Goal of the exercise:
Copy each line of the listing below exactly.

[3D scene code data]
▬▬▬▬▬▬

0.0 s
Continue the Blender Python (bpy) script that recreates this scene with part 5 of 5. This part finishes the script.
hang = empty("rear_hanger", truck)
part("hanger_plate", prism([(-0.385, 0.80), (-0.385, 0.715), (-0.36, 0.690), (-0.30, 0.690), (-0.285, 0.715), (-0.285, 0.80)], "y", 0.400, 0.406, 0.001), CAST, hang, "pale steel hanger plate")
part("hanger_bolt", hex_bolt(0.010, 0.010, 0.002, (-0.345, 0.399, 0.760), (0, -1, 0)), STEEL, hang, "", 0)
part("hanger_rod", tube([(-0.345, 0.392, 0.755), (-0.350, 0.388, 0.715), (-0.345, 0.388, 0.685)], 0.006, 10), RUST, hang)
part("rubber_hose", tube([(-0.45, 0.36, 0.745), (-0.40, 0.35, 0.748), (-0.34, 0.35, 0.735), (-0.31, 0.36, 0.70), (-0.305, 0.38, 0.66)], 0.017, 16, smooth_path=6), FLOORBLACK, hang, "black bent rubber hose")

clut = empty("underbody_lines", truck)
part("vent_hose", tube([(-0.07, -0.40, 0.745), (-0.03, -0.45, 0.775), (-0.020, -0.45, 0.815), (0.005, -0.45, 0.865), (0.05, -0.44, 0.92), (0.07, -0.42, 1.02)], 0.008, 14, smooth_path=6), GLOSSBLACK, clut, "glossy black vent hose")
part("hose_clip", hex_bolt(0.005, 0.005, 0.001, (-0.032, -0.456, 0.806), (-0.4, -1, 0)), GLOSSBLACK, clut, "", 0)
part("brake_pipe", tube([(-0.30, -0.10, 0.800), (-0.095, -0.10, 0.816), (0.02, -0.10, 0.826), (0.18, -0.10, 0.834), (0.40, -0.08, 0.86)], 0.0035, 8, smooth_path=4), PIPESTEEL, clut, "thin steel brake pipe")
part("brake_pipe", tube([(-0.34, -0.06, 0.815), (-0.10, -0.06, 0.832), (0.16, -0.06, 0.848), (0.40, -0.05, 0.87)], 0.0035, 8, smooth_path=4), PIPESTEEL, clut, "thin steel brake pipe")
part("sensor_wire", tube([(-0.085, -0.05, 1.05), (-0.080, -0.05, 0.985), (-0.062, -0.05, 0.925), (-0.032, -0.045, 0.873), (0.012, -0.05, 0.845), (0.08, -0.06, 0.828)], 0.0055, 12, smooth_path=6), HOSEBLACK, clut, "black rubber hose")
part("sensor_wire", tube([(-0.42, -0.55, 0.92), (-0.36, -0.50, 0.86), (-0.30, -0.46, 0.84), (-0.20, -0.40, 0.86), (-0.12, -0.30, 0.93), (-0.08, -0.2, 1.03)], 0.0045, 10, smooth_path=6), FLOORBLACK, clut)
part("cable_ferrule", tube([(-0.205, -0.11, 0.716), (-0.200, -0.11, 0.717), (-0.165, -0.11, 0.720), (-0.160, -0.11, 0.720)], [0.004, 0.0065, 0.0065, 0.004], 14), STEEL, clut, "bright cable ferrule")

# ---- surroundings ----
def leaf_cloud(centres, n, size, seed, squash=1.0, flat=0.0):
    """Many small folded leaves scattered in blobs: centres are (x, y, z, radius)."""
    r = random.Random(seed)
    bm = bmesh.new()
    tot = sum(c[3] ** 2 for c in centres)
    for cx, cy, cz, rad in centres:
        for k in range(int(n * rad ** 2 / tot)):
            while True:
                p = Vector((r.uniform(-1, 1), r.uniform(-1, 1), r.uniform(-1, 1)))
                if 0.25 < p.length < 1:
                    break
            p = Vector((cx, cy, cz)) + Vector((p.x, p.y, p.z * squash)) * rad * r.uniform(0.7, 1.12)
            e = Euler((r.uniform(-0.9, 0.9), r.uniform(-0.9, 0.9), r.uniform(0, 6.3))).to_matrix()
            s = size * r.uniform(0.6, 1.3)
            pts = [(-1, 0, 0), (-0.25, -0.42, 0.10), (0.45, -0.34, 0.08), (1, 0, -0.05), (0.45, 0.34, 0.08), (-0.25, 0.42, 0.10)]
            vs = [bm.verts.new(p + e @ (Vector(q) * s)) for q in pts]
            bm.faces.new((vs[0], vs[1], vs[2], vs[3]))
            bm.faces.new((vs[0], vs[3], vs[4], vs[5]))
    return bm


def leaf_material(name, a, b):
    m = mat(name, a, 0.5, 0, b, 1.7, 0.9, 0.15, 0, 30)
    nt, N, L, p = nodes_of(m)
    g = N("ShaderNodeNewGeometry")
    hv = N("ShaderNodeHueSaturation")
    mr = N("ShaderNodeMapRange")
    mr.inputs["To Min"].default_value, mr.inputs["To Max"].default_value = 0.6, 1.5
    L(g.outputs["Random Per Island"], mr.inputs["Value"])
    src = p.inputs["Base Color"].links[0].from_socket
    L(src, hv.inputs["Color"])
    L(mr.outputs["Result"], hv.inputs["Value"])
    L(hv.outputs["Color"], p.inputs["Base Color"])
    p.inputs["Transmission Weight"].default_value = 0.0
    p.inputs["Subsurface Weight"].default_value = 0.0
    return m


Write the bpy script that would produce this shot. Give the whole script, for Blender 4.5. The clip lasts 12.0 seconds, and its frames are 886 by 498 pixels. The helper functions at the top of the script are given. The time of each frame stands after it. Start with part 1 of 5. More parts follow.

▬▬▬▬▬▬

Reply to the task:
0.0 s
Continue the Blender Python (bpy) script that recreates this scene with part 5 of 5. This part finishes the script.
hang = empty("rear_hanger", truck)
part("hanger_plate", prism([(-0.385, 0.80), (-0.385, 0.715), (-0.36, 0.690), (-0.30, 0.690), (-0.285, 0.715), (-0.285, 0.80)], "y", 0.400, 0.406, 0.001), CAST, hang, "pale steel hanger plate")
part("hanger_bolt", hex_bolt(0.010, 0.010, 0.002, (-0.345, 0.399, 0.760), (0, -1, 0)), STEEL, hang, "", 0)
part("hanger_rod", tube([(-0.345, 0.392, 0.755), (-0.350, 0.388, 0.715), (-0.345, 0.388, 0.685)], 0.006, 10), RUST, hang)
part("rubber_hose", tube([(-0.45, 0.36, 0.745), (-0.40, 0.35, 0.748), (-0.34, 0.35, 0.735), (-0.31, 0.36, 0.70), (-0.305, 0.38, 0.66)], 0.017, 16, smooth_path=6), FLOORBLACK, hang, "black bent rubber hose")

clut = empty("underbody_lines", truck)
part("vent_hose", tube([(-0.07, -0.40, 0.745), (-0.03, -0.45, 0.775), (-0.020, -0.45, 0.815), (0.005, -0.45, 0.865), (0.05, -0.44, 0.92), (0.07, -0.42, 1.02)], 0.008, 14, smooth_path=6), GLOSSBLACK, clut, "glossy black vent hose")
part("hose_clip", hex_bolt(0.005, 0.005, 0.001, (-0.032, -0.456, 0.806), (-0.4, -1, 0)), GLOSSBLACK, clut, "", 0)
part("brake_pipe", tube([(-0.30, -0.10, 0.800), (-0.095, -0.10, 0.816), (0.02, -0.10, 0.826), (0.18, -0.10, 0.834), (0.40, -0.08, 0.86)], 0.0035, 8, smooth_path=4), PIPESTEEL, clut, "thin steel brake pipe")
part("brake_pipe", tube([(-0.34, -0.06, 0.815), (-0.10, -0.06, 0.832), (0.16, -0.06, 0.848), (0.40, -0.05, 0.87)], 0.0035, 8, smooth_path=4), PIPESTEEL, clut, "thin steel brake pipe")
part("sensor_wire", tube([(-0.085, -0.05, 1.05), (-0.080, -0.05, 0.985), (-0.062, -0.05, 0.925), (-0.032, -0.045, 0.873), (0.012, -0.05, 0.845), (0.08, -0.06, 0.828)], 0.0055, 12, smooth_path=6), HOSEBLACK, clut, "black rubber hose")
part("sensor_wire", tube([(-0.42, -0.55, 0.92), (-0.36, -0.50, 0.86), (-0.30, -0.46, 0.84), (-0.20, -0.40, 0.86), (-0.12, -0.30, 0.93), (-0.08, -0.2, 1.03)], 0.0045, 10, smooth_path=6), FLOORBLACK, clut)
part("cable_ferrule", tube([(-0.205, -0.11, 0.716), (-0.200, -0.11, 0.717), (-0.165, -0.11, 0.720), (-0.160, -0.11, 0.720)], [0.004, 0.0065, 0.0065, 0.004], 14), STEEL, clut, "bright cable ferrule")

# ---- surroundings ----
def leaf_cloud(centres, n, size, seed, squash=1.0, flat=0.0):
    """Many small folded leaves scattered in blobs: centres are (x, y, z, radius)."""
    r = random.Random(seed)
    bm = bmesh.new()
    tot = sum(c[3] ** 2 for c in centres)
    for cx, cy, cz, rad in centres:
        for k in range(int(n * rad ** 2 / tot)):
            while True:
                p = Vector((r.uniform(-1, 1), r.uniform(-1, 1), r.uniform(-1, 1)))
                if 0.25 < p.length < 1:
                    break
            p = Vector((cx, cy, cz)) + Vector((p.x, p.y, p.z * squash)) * rad * r.uniform(0.7, 1.12)
            e = Euler((r.uniform(-0.9, 0.9), r.uniform(-0.9, 0.9), r.uniform(0, 6.3))).to_matrix()
            s = size * r.uniform(0.6, 1.3)
            pts = [(-1, 0, 0), (-0.25, -0.42, 0.10), (0.45, -0.34, 0.08), (1, 0, -0.05), (0.45, 0.34, 0.08), (-0.25, 0.42, 0.10)]
            vs = [bm.verts.new(p + e @ (Vector(q) * s)) for q in pts]
            bm.faces.new((vs[0], vs[1], vs[2], vs[3]))
            bm.faces.new((vs[0], vs[3], vs[4], vs[5]))
    return bm


def leaf_material(name, a, b):
    m = mat(name, a, 0.5, 0, b, 1.7, 0.9, 0.15, 0, 30)
    nt, N, L, p = nodes_of(m)
    g = N("ShaderNodeNewGeometry")
    hv = N("ShaderNodeHueSaturation")
    mr = N("ShaderNodeMapRange")
    mr.inputs["To Min"].default_value, mr.inputs["To Max"].default_value = 0.6, 1.5
    L(g.outputs["Random Per Island"], mr.inputs["Value"])
    src = p.inputs["Base Color"].links[0].from_socket
    L(src, hv.inputs["Color"])
    L(mr.outputs["Result"], hv.inputs["Value"])
    L(hv.outputs["Color"], p.inputs["Base Color"])
    p.inputs["Transmission Weight"].default_value = 0.0
    p.inputs["Subsurface Weight"].default_value = 0.0
    return m


Write the bpy script that would produce this shot. Give the whole script, for Blender 4.5. The clip lasts 12.0 seconds, and its frames are 886 by 498 pixels. The helper functions at the top of the script are given. The time of each frame stands after it. Start with part 1 of 5. More parts follow.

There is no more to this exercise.